Saturday 26 October 2019


Damascene:

I think the term in theology is Damascene.  Most of life is filled with Damascene moments anyway.  Just imagine the next game of Scrabble you are going to win with that word.  I was walking down Paradise Street, feeling the irony of it all.  The sun from The Mersey was blinding, that sort of pale, all powerful Autumn light that blinds the eyes and warms the soul.

It was at that point I realised a small, subtle disconnect.  I didn’t feel Scouse anymore.

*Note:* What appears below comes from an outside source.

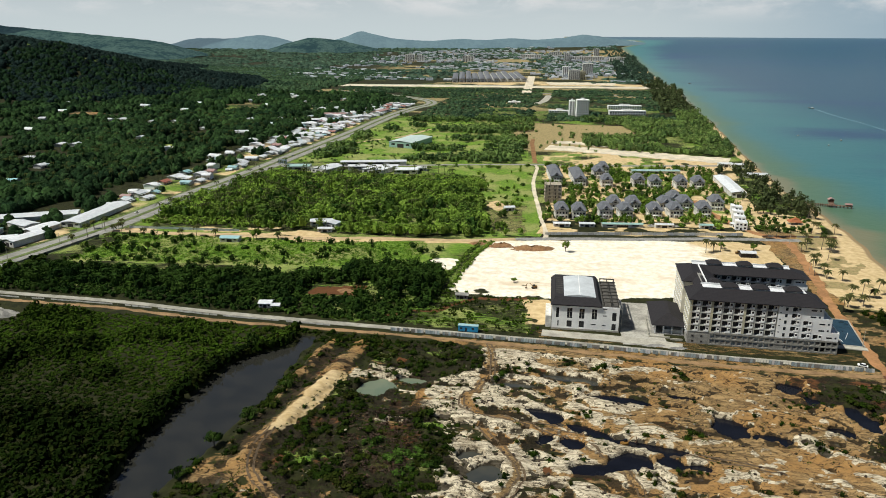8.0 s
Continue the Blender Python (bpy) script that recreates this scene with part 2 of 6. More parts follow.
def land(x, y):
    """Height of the ground and the covers that lie on it."""
    wx, wy = x + 5 * fbm(x / 14, y / 14, 3), y + 4 * fbm(x / 14, y / 14, 4)
    waste = inside(wx, wy, WASTE).astype(float)
    east = ((x > 146) & (y < 472) & (x < coast(y) - 14)).astype(float)
    # wind- and digger-worn ridges that run across the cleared land
    u, v = x * 0.97 - y * 0.24, x * 0.24 + y * 0.97
    u, v = u + 16 * fbm(x / 26, y / 26, 8, 3), v + 12 * fbm(x / 21, y / 21, 9, 3)
    ridge = 1 - np.abs(fbm(u / 27, v / 10, 21, 4, 0.55)) * 2.6
    lumps = fbm(u / 12, v / 7.5, 23, 4, 0.55)
    z = 0.25 * fbm(x / 25, y / 25, 1) + hills(x, y)
    knobs = fbm(x / 4.5, y / 3.2, 25, 3, 0.6)
    z = z + waste * (0.3 + 1.2 * smooth(ridge, 0.1, 0.95) + 1.1 * lumps + 0.35 * knobs) + east * (0.6 * lumps + 0.3 * knobs)
    # narrow gullies and thin worn ledges
    gate = smooth(fbm(x / 34, y / 24, 27, 2), -0.3, 0.1)
    gully = waste * gate * (1 - smooth(np.abs(fbm(u / 21, v / 6, 26, 4, 0.55)), 0.015, 0.085))
    ledge = fbm(u / 15, v / 2.6, 28, 3, 0.6)
    z = z - 1.2 * gully + (waste + 0.4 * east) * 0.75 * ledge
    # the spoil bank along the canal
    away = near_line(x + 2 * fbm(x / 9, y / 9, 34, 2), y, SPOIL)
    bank = smooth(away, 15, 10)
    z = z * (1 - 0.8 * bank) + bank * (1.7 + 0.9 * np.cos((x - 0.14 * y + 1.6 * fbm(x / 14, y / 14, 35, 2)) / 2.4) + 0.3 * lumps + 0.35 * knobs)
    pit = fbm(x / 7.5, y / 4.2, 29, 2, 0.4) + 0.25 * fbm(x / 40, y / 30, 30, 2)
    z = z - 1.5 * waste * smooth(pit, 0.5, 0.62)
    pond = ponds(x, y)
    z = z * (1 - pond) - 2.4 * pond
    cut = canal(x, y)
    z = z * (1 - cut) - 2.2 * cut
    shore = coast(y) - x
    rise = swell(x, np.minimum(y, 4400))
    z = np.where(shore < 16, np.minimum(z, SEA + rise + 0.09 * shore), z)
    z = np.maximum(z, SEA - 9)
    for line, half in ((MAIN_ROAD, 16), (SIDE_ROAD, 5), (DIRT_ROAD, 4), (MID_ROAD, 5), (RED_ROAD, 6), (NORTH_ROAD, 6)):
        near = 1 - smooth(near_line(x, y, line), half, half + 5)
        z = z * (1 - near) + np.minimum(z, -0.02) * near * (shore > 16) + z * near * (shore <= 16)
    flat = ((x > -15) & (x < 160) & (y > 404) & (y < 480)) | inside(x, y, LOT)
    z = np.where(flat, -0.05, z)
    # covers
    pale = fbm(x / 60, y / 60, 41, 3)
    grit = fbm(x / 4, y / 3, 45, 3, 0.6)
    to_east = smooth(x - 45 * smooth(y, 285, 245) + 25 * fbm(x / 50, y / 40, 46, 3), -10, 80)
    to_west = smooth(x + 20 * fbm(x / 40, y / 40, 48, 3), -42, -66) * smooth(y, 352, 330)
    white = waste * smooth(ridge * 0.55 + lumps * 0.8 + grit * 0.6 + 0.45 * ledge + 0.26 - 0.70 * to_east + 0.35 * pale - 0.8 * to_west, 0.14, 0.4)
    tan = waste * smooth(ridge * 0.4 + lumps * 0.6 + grit * 0.3 + 0.4 * ledge + 0.42 * to_east + 0.1 - 0.5 * to_west + 0.35 * fbm(x / 33, y / 20, 43, 4), 0.08, 0.3)
    tan = np.maximum(tan, waste * (1 - to_west) * (0.58 + 0.9 * grit))
    tan = np.maximum(tan, east * smooth(lumps + 0.7 * fbm(x / 40, y / 26, 47, 4) + 0.4 * grit + 0.4 * ledge + 0.34 - 0.4 * smooth(coast(y) - x, 46, 24), 0.1, 0.4) * 0.7)
    tan = np.maximum(tan, waste * to_west * smooth(lumps + 0.8 * grit, 0.22, 0.5) * 0.75)
    wx, wy = wx + 7 * grit, wy + 6 * grit
    brush = np.zeros(np.shape(x), bool)
    for zone in (SCRUB_W, SCRUB_SW, SCRUB_S, SCRUB_HOUSE, SCRUB_E):
        brush = brush | inside(wx, wy, zone)
    brush = brush & (fbm(x / 12, y / 12, 51, 3) > -0.36)
    brush = brush | inside(wx, wy, SCRUB_N)
    white, tan = white * (1 - 0.9 * brush), tan * (1 - 0.8 * brush)
    wx, wy = wx - 7 * grit, wy - 6 * grit
    white = white * (1 - 0.9 * bank)
    for zone in ([(-69, 317), (-60, 331), (-58, 345), (-43, 345), (-39, 331), (-54, 322)], [(-128, 269), (-125, 278), (-113, 283), (-106, 269), (-114, 260), (-125, 254)],
                 [(-132, 238), (-129, 244), (-115, 233), (-107, 226), (-118, 222), (-130, 223)]):
        tan = np.maximum(tan, soft(wx, wy, zone) * (0.75 + 0.7 * grit))
    furrow = np.cos((x - 0.14 * y + 1.6 * fbm(x / 14, y / 14, 35, 2)) / 2.4)
    tan = np.maximum(tan, bank * (0.42 + 0.35 * furrow + 0.5 * grit))
    for line, half in ((TRACK, 1.8), (TRACK_B[3:], 1.6), (TRACK_C, 2.6), (TRACK_D, 1.2), (TRACK_E, 1.4)):
        t = 1 - smooth(near_line(wx, wy, line), half, half + 1.4)
        tan, white = np.maximum(tan, t * 0.8), white * (1 - 0.7 * t)
    lot = soft(wx, wy, LOT)
    lot = lot * (1 - 0.65 * smooth(fbm(x / 16, y / 9, 61, 4) - 0.012 * (y - 470) + 0.02, 0.1, 0.4))
    orange = lot * smooth(x + 0.2 * (y - 480) + 30 * fbm(x / 40, y / 12, 63), 80, 150)
    quartz = lot * (1 - 0.6 * orange)
    deep = 0.85 * orange
    quartz = np.maximum(quartz, 0.95 * soft(wx, wy, [(-93, 500), (-70, 502), (-66, 528), (-88, 526)]))
    sandy = smooth(soft(wx, wy, [(-16, 640), (135, 655), (170, 720), (200, 990), (20, 1010), (-30, 960), (-26, 880)], 3) * (0.75 + 0.7 * fbm(x / 14, y / 14, 65, 3)), 0.3, 0.8)
    beach = smooth(shore + 4 * fbm(x / 20, y / 20, 71), 22 + 60 * np.exp(-((y - 525) / 70) ** 2), 3)
    beach = np.maximum(beach, soft(wx, wy, [(160, 478), (166, 600), (196, 604), (206, 520), (200, 476)]) * 0.9 * (1 - 0.8 * smooth(fbm(x / 11, y / 14, 72, 4), 0.12, 0.32)))
    beach = np.maximum(beach * (1 - 0.75 * smooth(fbm(x / 11, y / 14, 72, 4), 0.16, 0.36) * (shore > 14)), deep)
    beach = np.maximum(beach, 0.62 * sandy)
    beach = np.maximum(beach, 0.56 * soft(x + 2 * grit, y, [(-113, 290), (-109, 316), (-105, 345), (-95, 350), (-94, 336), (-99, 316), (-106, 296)]))
    beach = np.maximum(beach, 0.75 * soft(wx, wy, [(-46, 690), (-58, 668), (-72, 690), (-62, 712)]))
    beach = np.maximum(beach, 0.75 * soft(wx, wy, [(156, 640), (200, 640), (208, 690), (160, 720)]))
    tan = np.maximum(tan, soft(wx, wy, [(144, 640), (176, 640), (160, 480), (150, 480)]) * 0.7)
    for zone in ([(-345, 545), (-180, 551), (-180, 572), (-230, 585), (-345, 560)], [(-200, 546), (-60, 566), (-60, 577), (-200, 564)],
                 [(-18, 408), (-6, 408), (-6, 462), (-22, 458)], [(132, 640), (150, 640), (166, 720), (152, 740)], [(-12, 625), (135, 648), (140, 662), (-12, 640)], [(-24, 602), (152, 618), (150, 642), (-14, 634)]):
        beach = np.maximum(beach, 0.8 * soft(wx, wy, zone) * smooth(fbm(x / 18, y / 9, 83, 4), -0.35, 0.05))
    grass = soft(wx, wy, [(-335, 476), (-325, 545), (-183, 552), (-70, 566), (-72, 540), (-95, 535), (-96, 505), (-185, 490)])
    grass = np.maximum(grass, soft(wx, wy, [(-70, 590), (-16, 594), (-22, 680), (-33, 780), (-36, 895), (-120, 880), (-140, 840), (-85, 820)]) * 0.9)
    grass = np.maximum(grass, soft(wx, wy, [(-312, 880), (-306, 1320), (-210, 1380), (-60, 1330), (-44, 910), (-190, 876)], 4) * 0.95)
    grass = np.maximum(grass, soft(wx, wy, [(-130, 408), (-14, 408), (-22, 458), (-70, 463), (-116, 462)]) * (0.55 + 0.5 * fbm(x / 13, y / 9, 92, 3)))
    grass = np.maximum(grass, soft(wx, wy, [(130, 600), (160, 600), (156, 560), (136, 575)]) * 0.8)
    far = smooth(y, 1200, 1400)
    grass = np.maximum(grass, far * (1 - 0.6 * smooth(y, 2000, 2600)) * smooth(fbm(x / 130, y / 110, 91, 3), -0.05, 0.3) * 0.5)
    dry = soft(wx, wy, [(-70, 1000), (40, 1000), (130, 1120), (100, 1290), (-95, 1300)], 4)
    far = far * smooth(y, 4300, 4200)
    dry = np.maximum(dry, far * smooth(x, -1100, -600) * smooth(fbm(x / 150, y / 90, 95, 3) + 0.3 * smooth(y, 2200, 2500), 0.12, 0.34) * 0.6)
    dry = np.maximum(dry, soft(wx, wy, [(-130, 408), (-12, 408), (-20, 460), (-70, 464), (-130, 455)]) * 0.25)
    dry = np.maximum(dry, soft(wx, wy, [(-66, 600), (-30, 600), (-34, 700), (-80, 710)]) * 0.5)
    grass = grass * (1 - dry)
    grass = np.maximum(grass, waste * brush * (x < -30) * smooth(fbm(x / 12, y / 8, 104, 3), 0.14, 0.4) * 0.6)
    grass = np.maximum(grass, soft(wx, wy, FRESH_BRUSH) * smooth(fbm(x / 9, y / 7, 105, 3), -0.05, 0.25) * 0.5)
    floor = smooth(y, np.where(x < -130, 414, 404), np.where(x < -130, 440, 412)) * smooth(x, 140 + 600 * (y > 640), 130 + 600 * (y > 640)) * (1 - lot) * (1 - dry) * ~((x > -15) & (y < 480)) * ~((x > -30) & (y > 590) & (y < 662))
    grass = np.maximum(grass, floor * (1 - 0.65 * smooth(x, -400, -430)) * (0.52 - 0.3 * smooth(y, 1300, 1420) - 0.25 * smooth(y, 2100, 2400) + 0.45 * fbm(x / 28, y / 20, 94, 3)))
    for qx, qy, qr in ((-673, 1361, 30), (-526, 952, 26), (-600, 860, 20), (-470, 860, 18), (-820, 1120, 24)):
        grass = np.maximum(grass, smooth(np.hypot(wx - qx, wy - qy), qr, qr * 0.7))
    yard = np.interp(y, [400, 585, 963, 1339, 1500], [-376, -356, -335, -322, -308]) - x
    yard = smooth(yard, 12, 18) * smooth(yard + 14 * fbm(x / 18, y / 18, 96, 3), np.where(y < 840, 56, 92), np.where(y < 840, 40, 70)) * smooth(y, 470, 500) * smooth(y, 1560, 1500)
    beach = np.maximum(beach, yard * (0.42 + 0.5 * fbm(x / 14, y / 14, 89, 3)))
    tan = np.maximum(tan, 0.42 * soft(wx, wy, [(-12, 403), (150, 400), (150, 414), (-12, 416)]))
    tan = np.maximum(tan, soft(wx, wy, [(-86, 398), (145, 394), (147, 381), (-36, 386)]) * (0.62 + 0.6 * grit))
    for zone in ([(-922, 1256), (-872, 1262), (-866, 1306), (-918, 1296)], [(-830, 1800), (-790, 1800), (-672, 1612), (-690, 1612)]):
        tan = np.maximum(tan, soft(wx, wy, zone))
    dry = np.maximum(dry, 0.95 * soft(wx, wy, [(158, 474), (162, 640), (215, 640), (212, 474)]))
    rust = np.maximum(1.0 * inside(wx, wy, [(-150, 442), (-118, 446), (-120, 462), (-150, 458)]), 0.8 * (near_line(wx, wy, [(-95, 420), (-70, 432), (-50, 452), (-20, 458)]) < 2.2))
    rust = np.maximum(rust, east * 0.5 * smooth(fbm(x / 16, y / 12, 97, 3) + 0.5 * ledge, -0.1, 0.3))
    rust = np.maximum(rust, waste * 0.7 * smooth(fbm(x / 15, y / 9, 98, 3) + 0.25 * to_east - 0.1, 0.2, 0.45))
    rust = np.maximum(rust, soft(wx, wy, DEAD_BRUSH) * smooth(grit + fbm(x / 10, y / 10, 106, 3), -0.2, 0.3) * 0.5)
    rust = np.maximum(rust, (np.hypot((x - 94) / 9, (y - 223) / 7) + 0.3 * grit < 1) * 0.8)
    # dark soil round ponds and in scrub; darker in hollows, gullies, pits and furrows
    dark_soil = np.maximum(0.75 * waste * smooth(-lumps - 0.3 * ridge - 0.3 * grit, 0.12, 0.3), smooth(ponds(x, y, 0.3), 0.5, 0.8))
    dark_soil = np.maximum(dark_soil, 0.5 * waste * brush * smooth(fbm(x / 7, y / 7, 93, 3), -0.4, 0.1))
    dark_soil = np.maximum(dark_soil, 0.45 * east * smooth(-lumps - 0.3 * grit, -0.1, 0.2))
    dark_soil = np.maximum(dark_soil, waste * to_west * smooth(fbm(x / 13, y / 13, 99, 4) + 0.1, 0.0, 0.4) * 0.6)
    dark_soil = np.maximum(dark_soil, bank * (1 - white) * smooth(-furrow + 0.8 * grit, 0.1, 0.7) * 0.7)
    dark_soil = np.maximum(np.maximum(dark_soil, waste * smooth(pit, 0.52, 0.6)), 0.9 * gully)
    beach = np.maximum(beach, 0.85 * soft(wx, wy, [(-400, 2180), (272, 2200), (275, 2350), (-80, 2350), (-400, 2260)], 6) * smooth(fbm(x / 60, y / 30, 107, 3), -0.3, 0.1))
    beach = beach * smooth(y, 4260, 4180)
    return z, (white, tan, grass), (dark_soil * (1 - lot), dry, beach), rust, quartz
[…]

In any case, as Scouse as I thought myself.  Or Meself, to be precise.  Like. 

Let me explain.  We have recently returned from a holiday in Liverpool.  It coincided with both mine and my stepson’s birthday.  The two weeks were a kind of restful whirlwind, meeting my oldest friends and saying hello to my family.  However, there was as much lounging round our holiday home, reading a good book.  Three of which were totalled within the walls, looking out the yachts sailing past the window. 

However, it was when we ventured into Liverpool itself I noticed that subtle changes in its psychogeography.  Liverpool is rapidly changing into just another high street.  In the face of such a deluge of social and political change, I’m not sure that another Specsavers or the umpteenth Costa is the answer.  I used to spend a lot of time on Bold Street, it used to be my little boho district.  A sort of wacker Tribeca.  It now resembles a long, greasy forest of takeaways.  Some scuzzy, some trendy and the inevitable chains.   But there are far too many of them.  At least Leaf is still there, offering tea, culture and a gut-busting Veggie breakfast.  See also: News From Nowhere, an independent bookshop run by a collective of Scouse women. 

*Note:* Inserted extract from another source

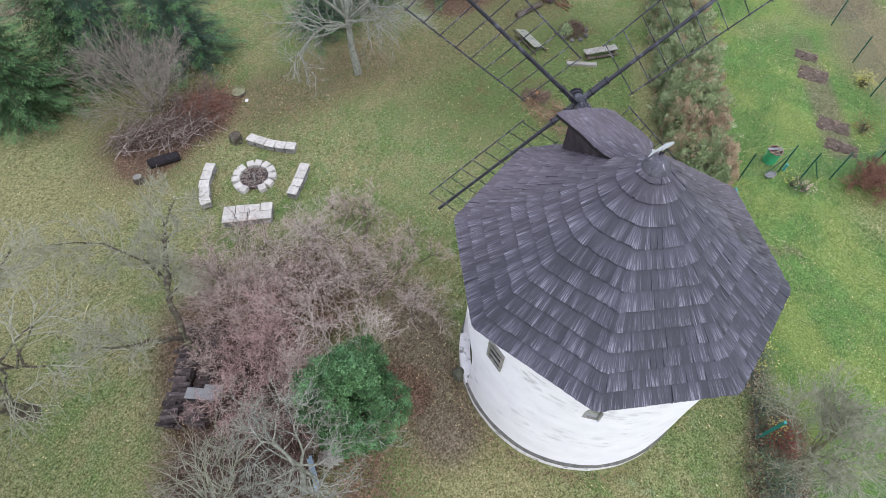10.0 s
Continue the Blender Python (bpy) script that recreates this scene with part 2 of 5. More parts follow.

If we talk about the soul of a city, it’s dripping out of the centre and into the outskirts.  The really interesting places are on the edges and back jiggers: I met two friends for coffee in two entirely different locations.  One at the restored Georgian glory of The Bluecoat, another at a trendy coffee shop called 92 Degrees in The Baltic Triangle.  The latter used to be home to drunken sailors, early in the morning.  It’s now home to businesses, bars, gigs, galleries and a giant mural of Jurgen Klopp. 

So, where is my soul?  Where is Liverpool’s soul?

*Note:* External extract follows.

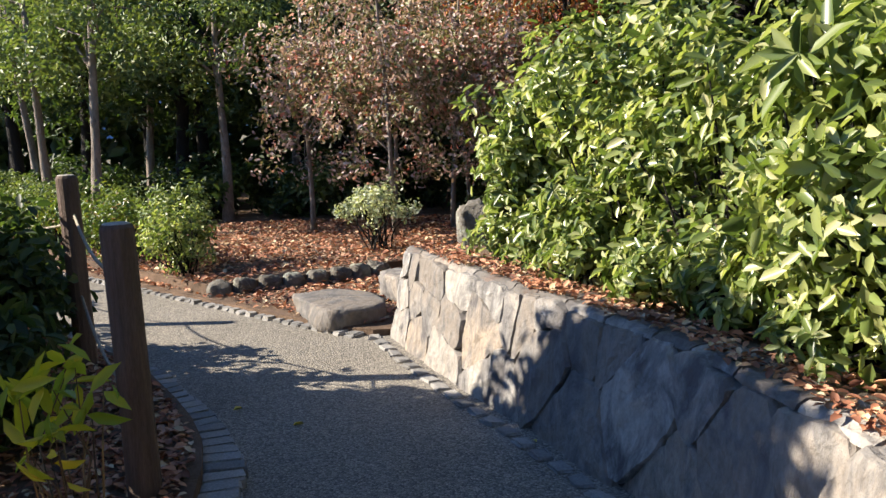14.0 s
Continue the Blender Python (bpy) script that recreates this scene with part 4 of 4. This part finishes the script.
for i, (x_, y_, r_, h_, n_) in enumerate([(3.55, 4.75, 0.42, 0.62, 280), (3.75, 5.6, 0.48, 0.85, 340), (4.05, 6.5, 0.45, 0.95, 320), (4.3, 5.1, 0.5, 0.95, 340), (4.1, 3.9, 0.42, 0.62, 260), (4.55, 3.3, 0.42, 0.7, 260), (4.75, 4.4, 0.45, 0.95, 260), (4.45, 7.5, 0.4, 0.95, 260), (4.9, 8.3, 0.45, 0.85, 220)]):
    cane_shrub("yellow_kerria", x_, y_, 0.13, r_, h_, n_, 50 + i, "thicket of dry brown canes with yellow-green leaves", 110 if i in (0, 4, 5) else 75)
# dark-leaved bushes added as a stand-in for deep shade before the rock
for bx_, by_, hh in ((4.85, 5.6, 0.42), (5.3, 5.0, 0.5)):
    shrub("dark_bush", bx_, by_, 0.13, "dark bush added to fill the shaded spot before the big rock", "bush", M["l_dark"], (0.45, 0.45, hh), hh + 0.05, 1800, 0.08, 0.45, 36, 0.2, 10)
twig_tree("shaded_plum", 4.8, 3.95, 0.13, "bare tree with shade-dark trunk and dense brown twigs over the rocks", M["twig_brown"], M["bark_dark"],
          [(0, 0, 0), (0.05, 0.02, 0.6), (0.0, 0, 1.2), (0.1, -0.05, 1.8)], [0.085, 0.07, 0.065, 0.06],
          [(-0.45, 0.9, 2.35), (0.3, 1.2, 2.3), (1.0, 1.5, 2.4), (1.6, 0.6, 2.4), (0.8, -0.4, 2.4), (0.2, 0.3, 2.6), (1.5, 1.8, 2.2), (-0.3, 0.1, 2.4), (1.0, 0.6, 2.6), (0.4, 0.8, 2.5)],
          4600, 0.7, 0.3, 33, 0.0045, 0.1)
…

It’s still there, below the low hum of MRI and underneath the blips of radar.  If you slow your breath down to subsonic levels.  It’s still a socially aware and politically aware city.  I went to a book signing of There She Goes, Simon Hughes book.  I recommend it as an absorbing record of the city’s recent tumult of lies, murder, corruption and rebirth.  I feel that was an indication of my disconnect.  I lived through a lot of that book: Militant, Hillsborough, and Jamie Bulger.  And I felt I was the only person in a packed bookshop asking questions.  Everyone else was still shouting the slogans and feeling the passions of Hatton.  If we view it in situationist terms: The Hacienda has been built.  It’s called Liverpool ONE shopping centre. You’re in it.  Stop speechifying and put your leaflets away.  We lost the argument. 

For a birthday present, my wife arranged for a visit to all of The Three Graces.  Afternoon Tea in The Port of Liverpool Building, a visit to the Museum Of British Music in The Cunard.  Before that though, climbing to the top of The Liver Buildings.  This is a recent, mystifying addition to the tourist calendar.  It took me to the edge of tears, but the climb didn’t make me lose my breath.  It’s hard not to look in awe at an ever-evolving city, resembling a space age building site and not feel humbled that this is where I came from.  And there will be probably come a time, long after I’m dead when Liverpool Waters will be built.  Which will entomb the Liverpool waterfront in glass and lose its UNESCO World Heritage Status.  My stepson will probably enjoy a show in the Birkenhead Opera House.  Having brought him up right though, he’ll probably scowl at the new Everton stadium. 

Home, is where the heart is.  It’s easy and very addictive to lounge in a La-Z-Boy Chair with a good book.  But a home is made by the people in it, not by furniture.  We were driving back from North Wales when I heard a member of China Crisis interviewed on the radio.  And for a moment, I was just a kid from Kirkby again.  And then I remember, in the light of a significant birthday candle; I’m defined by the people around me.  My wife, my stepson, my friends, my family. 

Places are just that, places.  It’s the people that matter.